THE WESTERN AUSTRALIAN PROPERTY MARKET IS ON THE MOVE, BUT AFTER SEVERAL YEARS OF SUBDUED DEMAND WHAT WILL THIS CYCLE LOOK LIKE?
Last week UDIA Economist Tim Connoley suggested that maybe we should add property cycles to Benjamin Franklin’s popular adage about death and taxes.
Or maybe we should look to Isaac Newton who said “what goes up must come down,” or in this case, what is down will go up.
Whichever wise person we quote, one thing is for certain, the Western Australian property market is once more on the move.
We are nearly two years into Perth’s eighth property circle in the last thirty five years although it could be argued that this cycle has been trying to get going since the market spluttered and died in 2007 only to be partially revived in 2009/10 through the first home buyer grant boost.
But what will this cycle look like? Will it mimic the 1980’s short booms and strong rises in housing demand? Will the cycle be prolonged like the 2001-2006 period which experienced the highest price growth on record? Or maybe something different?
A quick snapshot of previous cycles shows the time from trough to peak can vary significantly, as can the rate of growth (as measured by increases in housing loans):
- 1982-1985: Trough to peak 26 months; housing loans increase 2.8 percent per month
- 1986-1988: 29 months; 3.1 percent/mth
- 1991-1994: 42 months; 2.8 percent/mth
- 1996-2000: 40 months; 0.6 percent/mth
- 2001-2006: 65 months; 0.8 percent/mth
- 2011-current: 21 months; 1.1 percent/mth
So far, the cyclical upswing does not look like mimicking the 1980s short booms where inflation was considerably higher and real house price rises were considerably less (indeed, the policy environment was also more erratic with significant tax and financial market changes).

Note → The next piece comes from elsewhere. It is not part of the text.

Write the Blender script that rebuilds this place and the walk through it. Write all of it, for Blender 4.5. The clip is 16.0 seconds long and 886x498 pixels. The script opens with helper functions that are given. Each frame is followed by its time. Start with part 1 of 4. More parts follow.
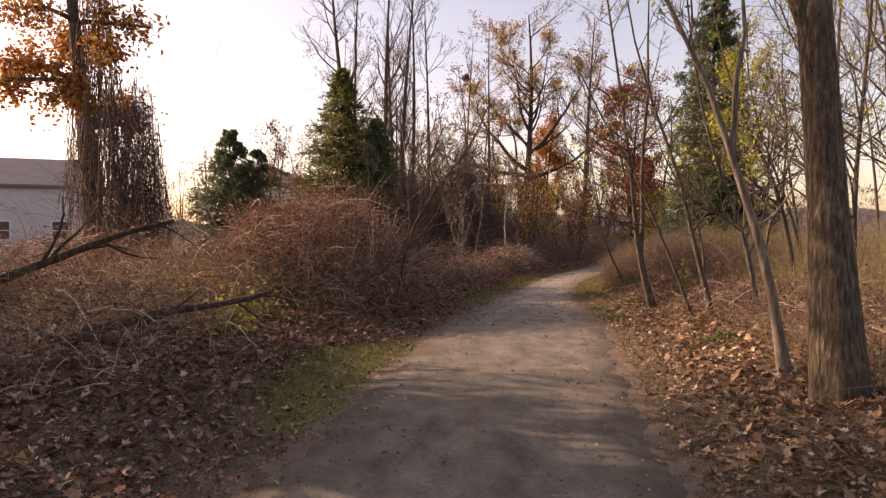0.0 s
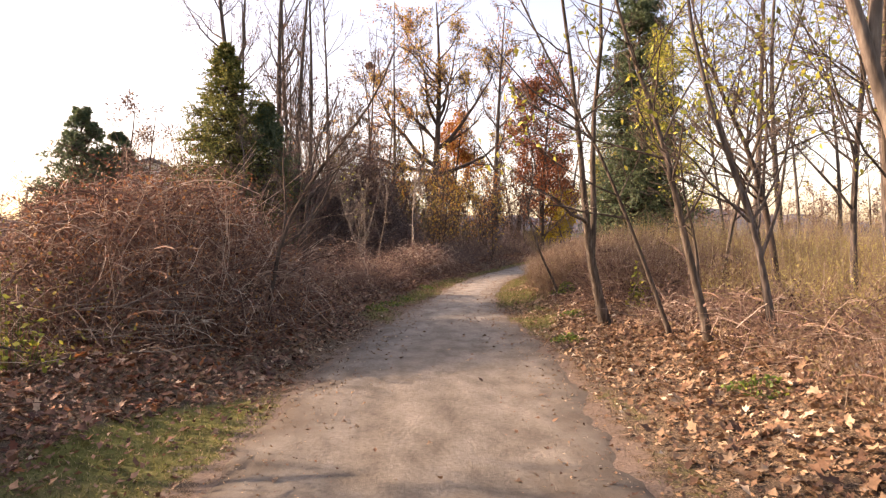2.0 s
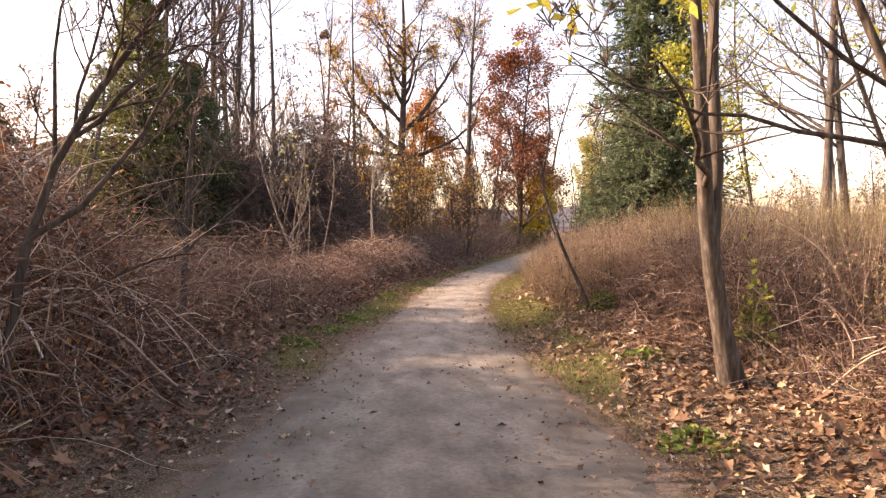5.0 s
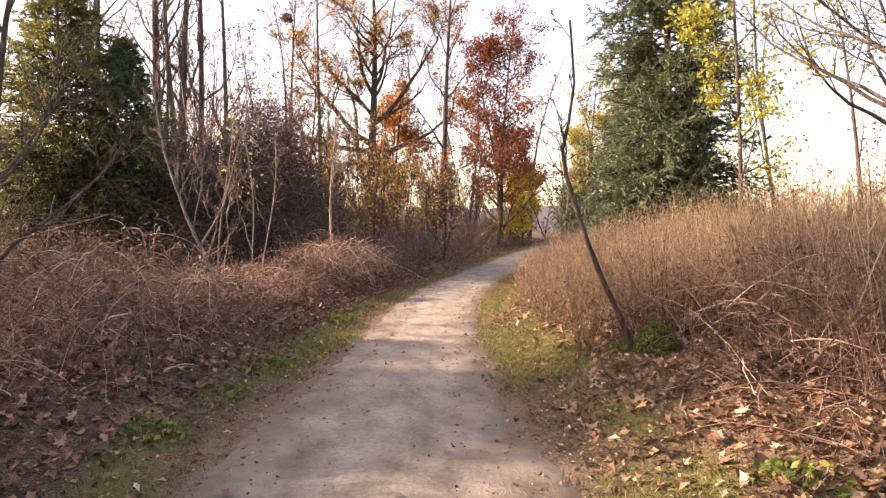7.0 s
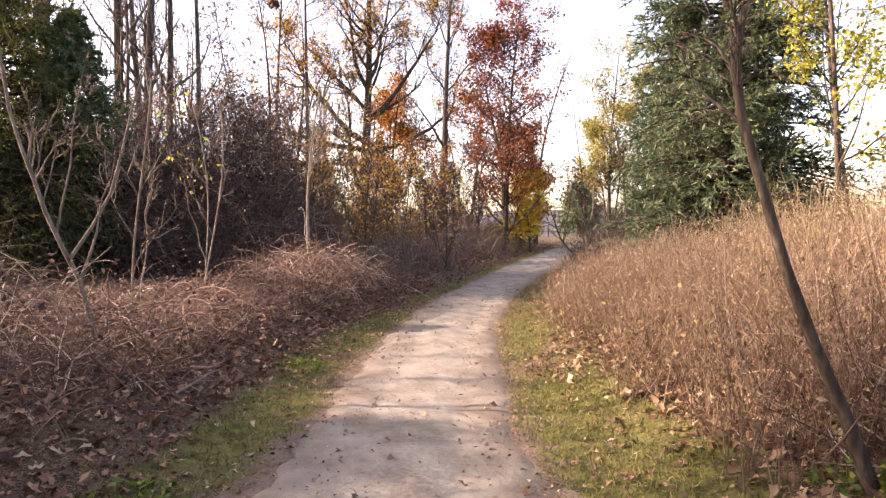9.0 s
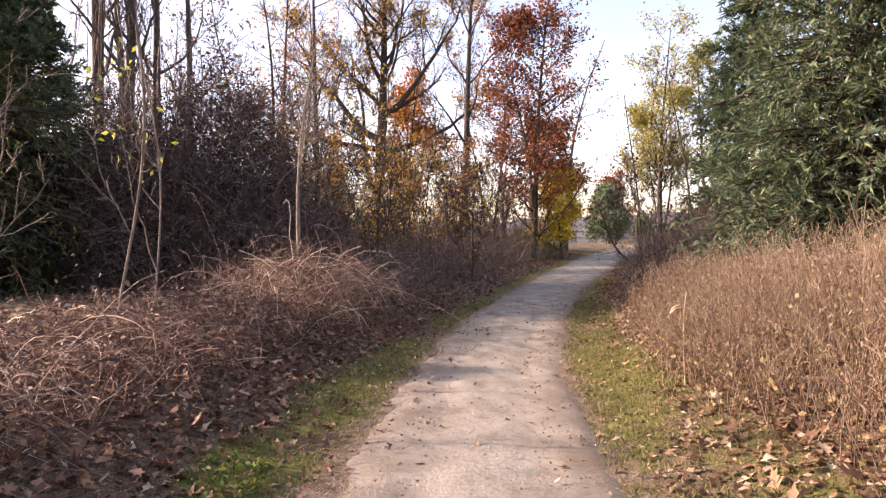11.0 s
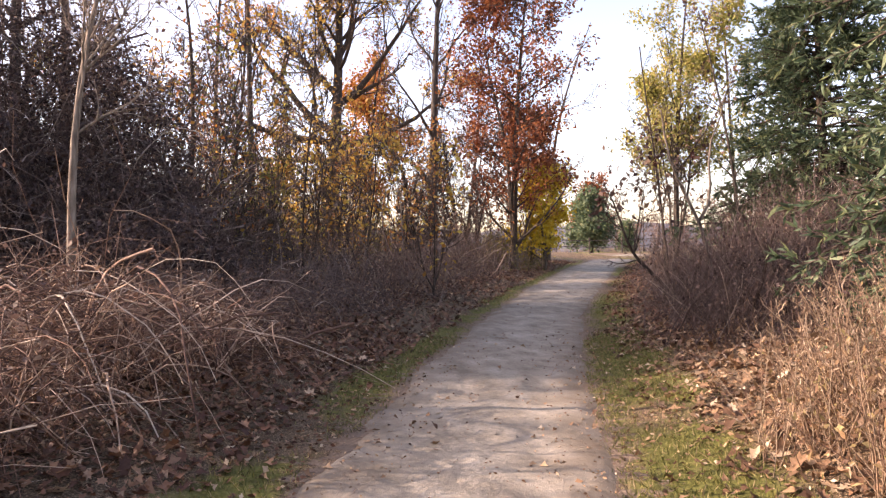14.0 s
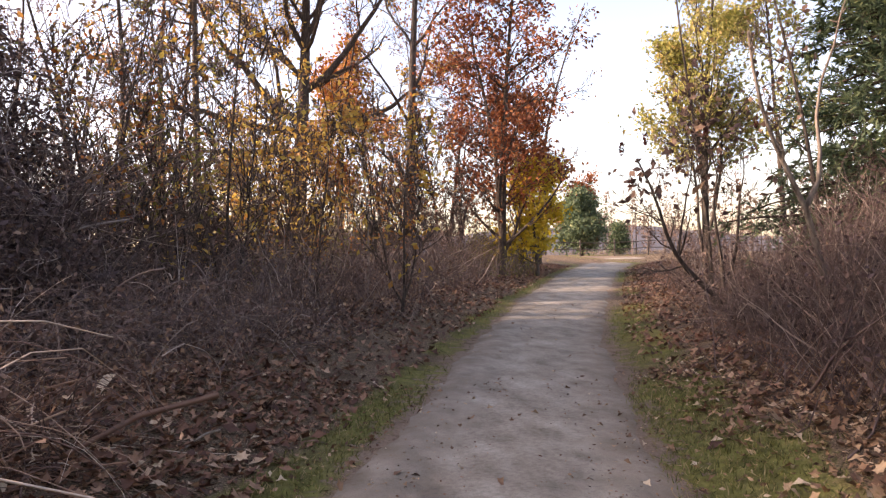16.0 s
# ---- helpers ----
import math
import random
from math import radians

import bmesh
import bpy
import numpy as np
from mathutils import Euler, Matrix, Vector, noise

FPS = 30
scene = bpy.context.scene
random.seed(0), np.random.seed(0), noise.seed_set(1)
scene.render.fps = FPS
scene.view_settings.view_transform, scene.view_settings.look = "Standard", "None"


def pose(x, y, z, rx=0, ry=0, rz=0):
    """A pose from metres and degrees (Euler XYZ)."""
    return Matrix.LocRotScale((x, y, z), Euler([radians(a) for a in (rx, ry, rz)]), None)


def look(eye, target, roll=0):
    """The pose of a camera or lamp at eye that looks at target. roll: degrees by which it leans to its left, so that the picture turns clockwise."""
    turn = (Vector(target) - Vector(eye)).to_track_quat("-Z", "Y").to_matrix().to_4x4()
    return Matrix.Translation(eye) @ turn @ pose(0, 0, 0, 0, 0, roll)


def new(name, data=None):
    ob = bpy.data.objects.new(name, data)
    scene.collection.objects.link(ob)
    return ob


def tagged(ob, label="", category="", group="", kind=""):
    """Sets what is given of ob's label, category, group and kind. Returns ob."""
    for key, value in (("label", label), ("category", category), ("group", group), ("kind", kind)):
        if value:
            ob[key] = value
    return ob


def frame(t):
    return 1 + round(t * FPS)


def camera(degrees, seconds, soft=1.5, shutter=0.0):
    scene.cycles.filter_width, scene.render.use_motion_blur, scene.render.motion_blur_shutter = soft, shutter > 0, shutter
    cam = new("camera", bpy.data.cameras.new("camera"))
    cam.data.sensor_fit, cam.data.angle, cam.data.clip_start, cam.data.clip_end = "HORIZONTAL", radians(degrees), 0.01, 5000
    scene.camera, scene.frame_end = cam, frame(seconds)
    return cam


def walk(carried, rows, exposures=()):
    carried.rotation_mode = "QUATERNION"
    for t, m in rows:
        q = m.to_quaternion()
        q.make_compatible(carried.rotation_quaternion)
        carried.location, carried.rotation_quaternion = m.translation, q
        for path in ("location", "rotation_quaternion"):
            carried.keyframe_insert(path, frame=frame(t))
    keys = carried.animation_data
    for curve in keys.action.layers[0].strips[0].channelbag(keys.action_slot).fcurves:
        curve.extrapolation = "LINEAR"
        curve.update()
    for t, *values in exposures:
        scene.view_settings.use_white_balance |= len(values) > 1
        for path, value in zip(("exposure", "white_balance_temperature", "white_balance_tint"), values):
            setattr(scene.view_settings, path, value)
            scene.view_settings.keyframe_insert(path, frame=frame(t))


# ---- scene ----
cam = camera(67.3, 16.0, 1.3)
METRES, EYE, TILT, LEAN, TURN = 30.0, 1.65, 0.0, 0.0, 0.0
ROWS = [
    (0.0, 0.0, 0.0, 0.0, -0.0, -0.9, 0.11),
    (0.5, 0.0024, 0.0294, -0.0001, -3.42, -0.76, 0.06),
    (1.0, 0.0034, 0.0622, -0.0005, -7.56, -0.64, 0.06),
    (1.5, 0.0055, 0.0927, -0.001, -6.08, -0.68, 0.1),
    (2.0, 0.0088, 0.1268, -0.0024, -8.08, -0.84, 0.19),
    (2.5, 0.0115, 0.1573, -0.0042, -8.52, -1.02, 0.06),
    (3.0, 0.0148, 0.1925, -0.0039, -8.87, -1.27, 0.2),
    (3.5, 0.0202, 0.2233, -0.0056, -8.64, -1.15, 0.13),
    (4.0, 0.0247, 0.2585, -0.0053, -9.23, -1.34, 0.32),
    (6.5, 0.0539, 0.4025, -0.0074, -12.85, -1.38, 0.53),
    (7.0, 0.0605, 0.4352, -0.005, -13.08, -1.43, 0.68),
    (7.5, 0.0704, 0.4619, -0.0064, -12.81, -1.1, 0.58),
    (8.0, 0.0747, 0.4949, -0.0057, -13.6, -1.28, 0.66),
    (8.5, 0.0813, 0.5218, -0.0069, -13.22, -1.11, 0.53),
    (9.0, 0.0833, 0.5544, -0.0044, -13.29, -1.05, 0.64),
    (9.5, 0.0891, 0.5819, -0.0061, -12.47, -0.36, 0.57),
    (12.0, 0.1189, 0.7348, -0.0105, -11.37, -0.22, 0.93),
    (12.5, 0.1301, 0.7613, -0.0127, -11.01, 0.03, 0.83),
    (13.0, 0.1385, 0.7945, -0.0101, -12.58, -0.11, 1.0),
    (13.5, 0.1497, 0.8219, -0.0116, -12.39, 0.72, 0.88),
    (14.0, 0.1604, 0.8546, -0.0106, -13.86, 0.53, 1.02),
    (14.5, 0.1715, 0.8814, -0.0118, -13.63, 0.77, 0.88),
    (15.0, 0.1801, 0.9134, -0.0103, -14.39, 0.64, 1.05),
    (15.5, 0.1892, 0.9421, -0.011, -14.5, 0.92, 0.94),
    (16.0, 0.1972, 0.9736, -0.01, -15.23, 0.78, 1.12),
]
walk(cam, [(t, pose(0, 0, EYE, TILT, LEAN, TURN) @ pose(METRES * x, METRES * y, METRES * z, 90 + pitch, roll, yaw)) for t, x, y, z, yaw, pitch, roll in ROWS],
     exposures=[(0.0, 0.95, 9300, 36), (0.6, 1.25, 9000, 33), (2.5, 1.70, 8700, 32), (4.2, 1.82, 8700, 32), (6.6, 1.98, 8900, 33), (8.2, 2.0, 8300, 32), (9.6, 1.94, 8000, 31), (11.8, 1.64, 7500, 31), (13.5, 1.82, 7700, 31), (16.0, 1.84, 8000, 30)])

# ---- world, sun, exposure ----
SUN_DIR = Vector((-0.95, 0.33, 0.43)).normalized()      # towards the sun
world = bpy.data.worlds.new("sky")
scene.world = world
world.use_nodes = True
wn = world.node_tree
sky = wn.nodes.new("ShaderNodeTexSky")
sky.sky_type, sky.sun_disc = "NISHITA", False
sky.sun_elevation = math.asin(SUN_DIR.z)
sky.sun_rotation = math.atan2(SUN_DIR.x, SUN_DIR.y)
sky.air_density, sky.dust_density, sky.ozone_density = 1.0, 2.0, 1.0
wn.nodes["Background"].inputs[1].default_value = 0.15
wn.links.new(sky.outputs[0], wn.nodes["Background"].inputs[0])
sun = new("sun", bpy.data.lights.new("sun", "SUN"))
sun.data.energy, sun.data.angle, sun.data.color = 3.7, radians(0.6), (1.0, 0.905, 0.79)
sun.matrix_world = look((0, 0, 40), Vector((0, 0, 40)) - SUN_DIR)

# ---- numbers and shapes ----
rng = np.random.default_rng(7)


def smooth(a, b, v):
    u = np.clip((np.asarray(v, float) - a) / (b - a), 0, 1)
    return u * u * (3 - 2 * u)


# the lane: for each y along it, its left and right edge
LANE_Y = (-12, 0, 4.4, 8.5, 12, 18, 22, 27, 30, 33, 39, 46, 56, 64, 74)
LANE_L = (-1.9, -1.6, -1.25, -0.7, -0.1, 1.4, 2.6, 4.0, 5.1, 6.25, 9.0, 12.6, 18.4, 23.8, 31.0)
LANE_R = (1.3, 1.35, 1.6, 2.3, 2.98, 3.55, 4.4, 5.85, 7.1, 8.4, 11.3, 15.3, 21.3, 27.0, 34.4)


def lane(y):
    return np.interp(y, LANE_Y, LANE_L), np.interp(y, LANE_Y, LANE_R)


def wave(x, y):
    """A smooth uneven field, about -1 to 1."""
    return (np.sin(0.83 * x + 1.3 * np.sin(0.37 * y)) + np.sin(1.07 * y + 1.1 * np.sin(0.53 * x + 2)) + 0.6 * np.sin(2.3 * x - 1.9 * y) + 0.5 * np.sin(2.9 * y + 2.1 * x + 1)) / 3.1


def off_lane(x, y):
    """How far outside the lane's edge, negative inside it; skewed for the lane's slant."""
    l, r = lane(y)
    d = np.maximum(l - x, x - r)
    return d * np.where(y > 15, 0.92, 0.97)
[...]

Whilst the dynamics look similar to the last cycle this time supply levels have reached low levels much earlier. Developers are already reporting low stocks of lots available for sale and analysis of the December quarter of the Urban Development Index showed that there was only around a two month supply buffer at current rates of demand. For the existing housing market, the number of listings in Perth has fallen dramatically from 14,000 to 8,400 over the past year which is well below the 2010 high of 18,000 listings.
We are starting to see capital growth which will encourage activity in the investor market. The big question now is can we keep up the supply to the market?